The Thackray Museum of Medicine is the UK’s leading independent medical museum located between Europe’s largest teaching hospital and some of the most deprived neighbourhoods in West Yorkshire.
The museum building first opened in 1861 as the purpose-built Leeds Union Workhouse. New buildings were gradually added to the workhouse complex including a separate infirmary, later to be renamed St James’s Hospital. By the 1990s, the old Leeds Union Workhouse building was considered unfit for modern medicine and Parliament gave permission for it to house the museum. It now has a reimagined immersive visitor experience and, through a redisplay of the collections, eleven new galleries showing how people have triumphed over disease. It became the first museum in the pandemic to host a vaccination centre delivering 50,000 Pfizer vaccines. Tackling a range of medical subjects and enterprising outreach projects, the Thackray Museum has worked with schools to generate content to reinforce the science behind handwashing, created the online exhibition Mothers in Lockdown, and it became a locus for food distribution and converted an ambulance to carry out outreach projects around the city.

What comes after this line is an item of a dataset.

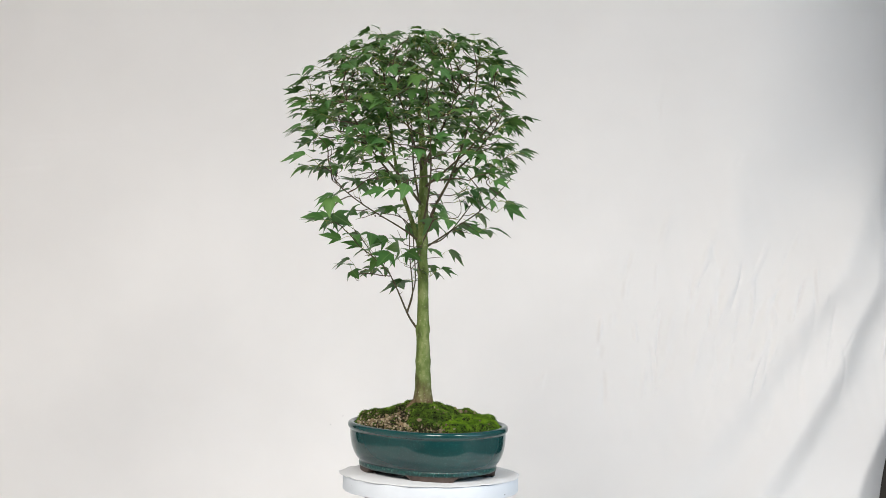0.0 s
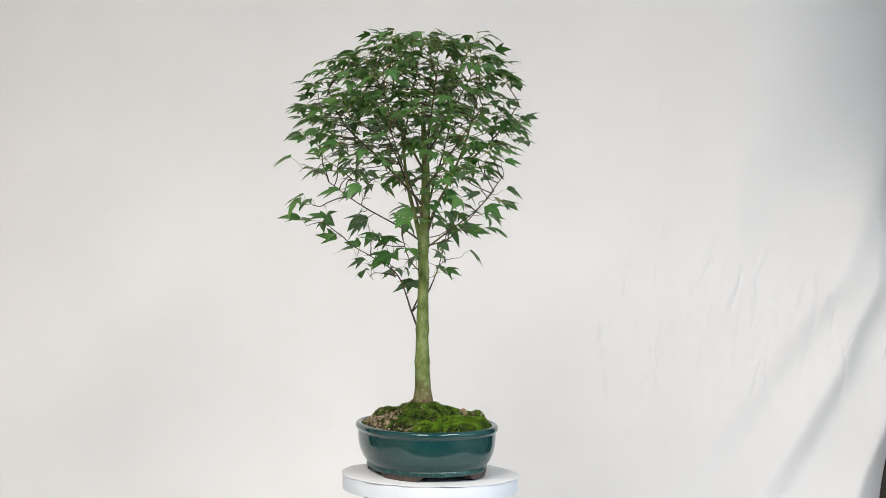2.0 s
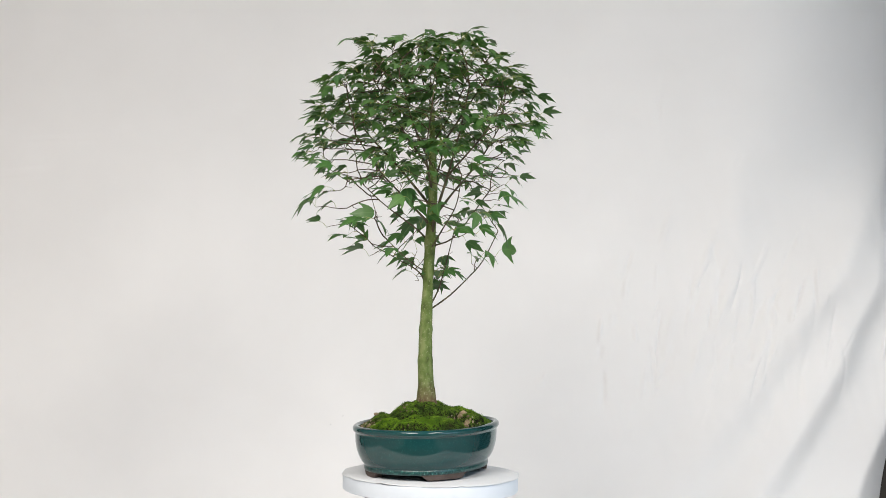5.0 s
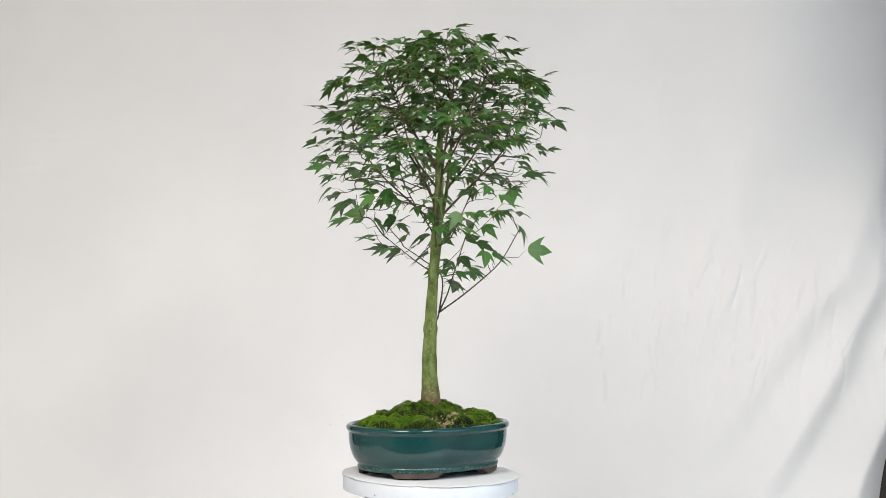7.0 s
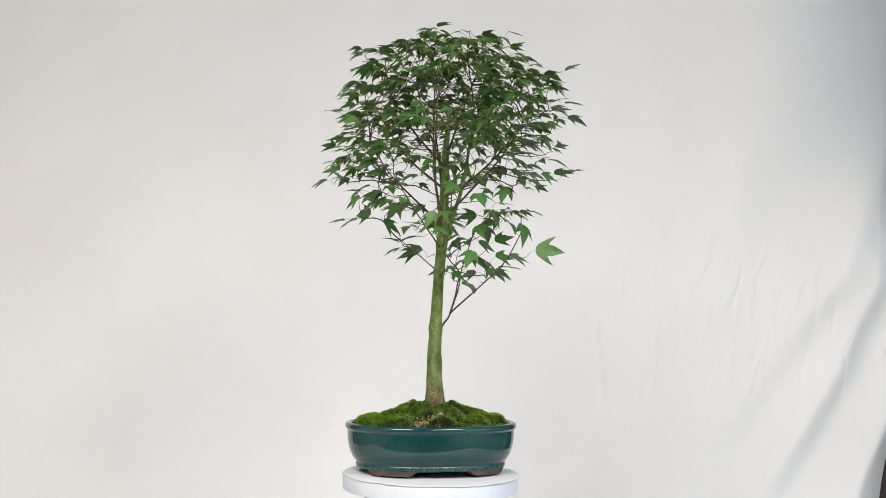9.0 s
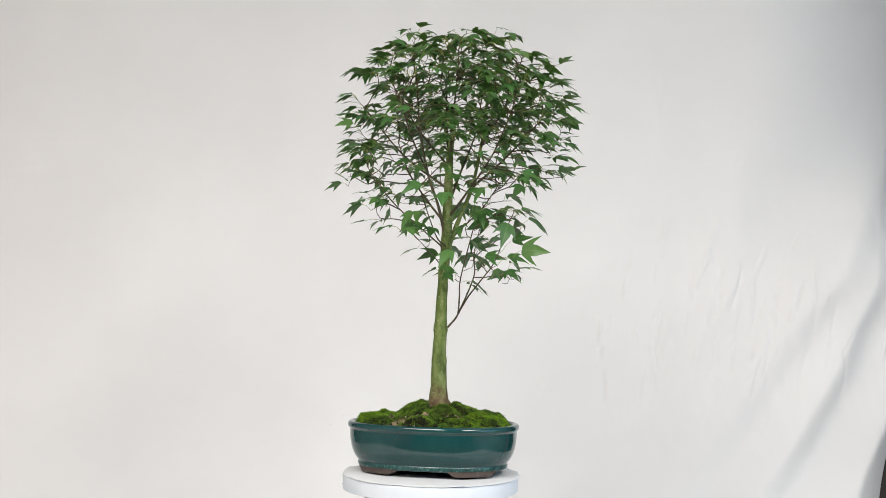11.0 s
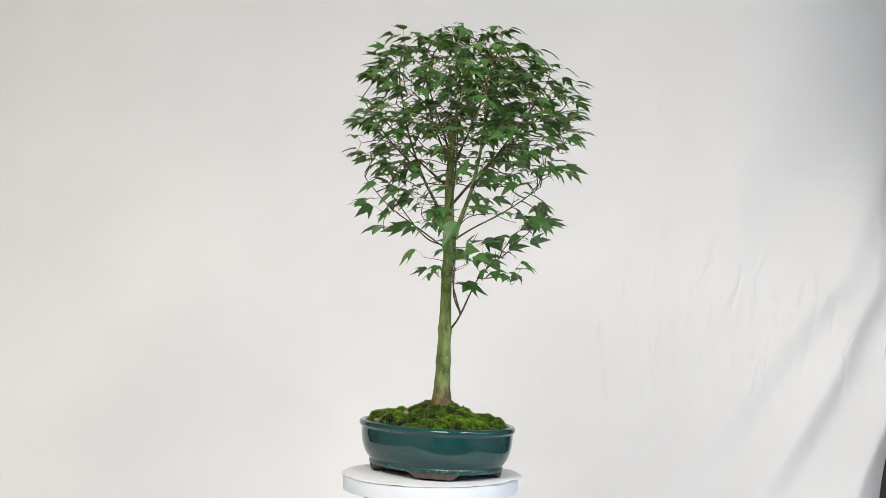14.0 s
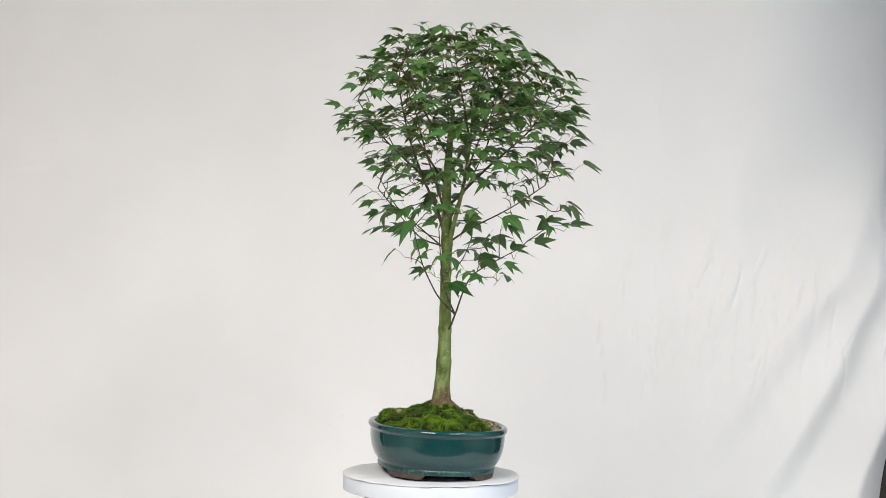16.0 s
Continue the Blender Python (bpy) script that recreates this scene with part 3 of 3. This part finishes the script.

Located in the Scottish Highlands, Timespan comprises a local history museum, contemporary art programme, geology and herb gardens, shop, bakery and café. Timespan responds to urgent contemporary issues that are rooted in the local context of remote, rural Scotland, with a global and multi-disciplinary perspective to produce four projects a year, each aligned with broader social movements, alongside a programme of artist residencies. Timespan has operated as a social hub for the community during the pandemic and demonstrated a clear ambition for art and heritage. In the past year, the exhibition Real Rights reframed local history with the intersection of climate change and colonialism, the YASS (Youth Actions Social Squad) activity packs were sent to homes of local village children that tackled themes of social justice in creative ways, a consequence of which was the formation of a young gardeners’ association, and the online cooking show Recipes for a Disaster provide popular with the feature of local produce and producers.